— EXERCISE REQUIREMENTS —
The listing below should be printed exactly, every line of it. Skip the pictures.

Start SOURCE EXCERPT

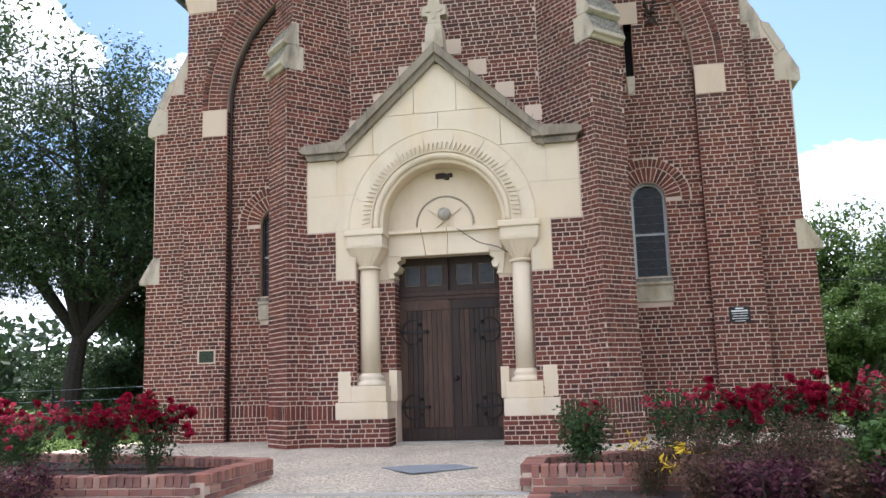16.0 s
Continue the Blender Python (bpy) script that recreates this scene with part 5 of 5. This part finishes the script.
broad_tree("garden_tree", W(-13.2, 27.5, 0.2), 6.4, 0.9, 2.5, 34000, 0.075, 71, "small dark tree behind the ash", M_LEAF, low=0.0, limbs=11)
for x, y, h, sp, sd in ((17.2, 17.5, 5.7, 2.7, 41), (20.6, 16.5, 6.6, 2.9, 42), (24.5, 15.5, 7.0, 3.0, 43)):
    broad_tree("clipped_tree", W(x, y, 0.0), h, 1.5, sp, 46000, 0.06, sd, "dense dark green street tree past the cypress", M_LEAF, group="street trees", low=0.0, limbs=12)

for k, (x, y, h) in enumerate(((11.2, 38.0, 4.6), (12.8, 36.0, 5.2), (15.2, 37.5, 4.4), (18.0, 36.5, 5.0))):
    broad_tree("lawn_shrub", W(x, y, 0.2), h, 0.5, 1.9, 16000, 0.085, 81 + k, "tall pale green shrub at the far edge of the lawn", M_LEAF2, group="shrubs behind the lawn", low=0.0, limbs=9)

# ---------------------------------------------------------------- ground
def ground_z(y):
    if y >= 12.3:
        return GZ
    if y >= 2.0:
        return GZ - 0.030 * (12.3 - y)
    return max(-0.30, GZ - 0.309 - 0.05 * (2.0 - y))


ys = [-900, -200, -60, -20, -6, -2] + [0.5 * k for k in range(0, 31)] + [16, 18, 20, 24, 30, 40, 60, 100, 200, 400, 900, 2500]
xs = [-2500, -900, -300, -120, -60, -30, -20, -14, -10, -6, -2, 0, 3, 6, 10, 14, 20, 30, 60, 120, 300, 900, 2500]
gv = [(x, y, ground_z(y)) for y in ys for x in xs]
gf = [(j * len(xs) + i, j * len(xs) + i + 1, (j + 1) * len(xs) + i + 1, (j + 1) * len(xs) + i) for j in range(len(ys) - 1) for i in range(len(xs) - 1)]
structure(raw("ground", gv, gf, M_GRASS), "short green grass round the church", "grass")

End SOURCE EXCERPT

— RESULT —
16.0 s
Continue the Blender Python (bpy) script that recreates this scene with part 5 of 5. This part finishes the script.
broad_tree("garden_tree", W(-13.2, 27.5, 0.2), 6.4, 0.9, 2.5, 34000, 0.075, 71, "small dark tree behind the ash", M_LEAF, low=0.0, limbs=11)
for x, y, h, sp, sd in ((17.2, 17.5, 5.7, 2.7, 41), (20.6, 16.5, 6.6, 2.9, 42), (24.5, 15.5, 7.0, 3.0, 43)):
    broad_tree("clipped_tree", W(x, y, 0.0), h, 1.5, sp, 46000, 0.06, sd, "dense dark green street tree past the cypress", M_LEAF, group="street trees", low=0.0, limbs=12)

for k, (x, y, h) in enumerate(((11.2, 38.0, 4.6), (12.8, 36.0, 5.2), (15.2, 37.5, 4.4), (18.0, 36.5, 5.0))):
    broad_tree("lawn_shrub", W(x, y, 0.2), h, 0.5, 1.9, 16000, 0.085, 81 + k, "tall pale green shrub at the far edge of the lawn", M_LEAF2, group="shrubs behind the lawn", low=0.0, limbs=9)

# ---------------------------------------------------------------- ground
def ground_z(y):
    if y >= 12.3:
        return GZ
    if y >= 2.0:
        return GZ - 0.030 * (12.3 - y)
    return max(-0.30, GZ - 0.309 - 0.05 * (2.0 - y))


ys = [-900, -200, -60, -20, -6, -2] + [0.5 * k for k in range(0, 31)] + [16, 18, 20, 24, 30, 40, 60, 100, 200, 400, 900, 2500]
xs = [-2500, -900, -300, -120, -60, -30, -20, -14, -10, -6, -2, 0, 3, 6, 10, 14, 20, 30, 60, 120, 300, 900, 2500]
gv = [(x, y, ground_z(y)) for y in ys for x in xs]
gf = [(j * len(xs) + i, j * len(xs) + i + 1, (j + 1) * len(xs) + i + 1, (j + 1) * len(xs) + i) for j in range(len(ys) - 1) for i in range(len(xs) - 1)]
structure(raw("ground", gv, gf, M_GRASS), "short green grass round the church", "grass")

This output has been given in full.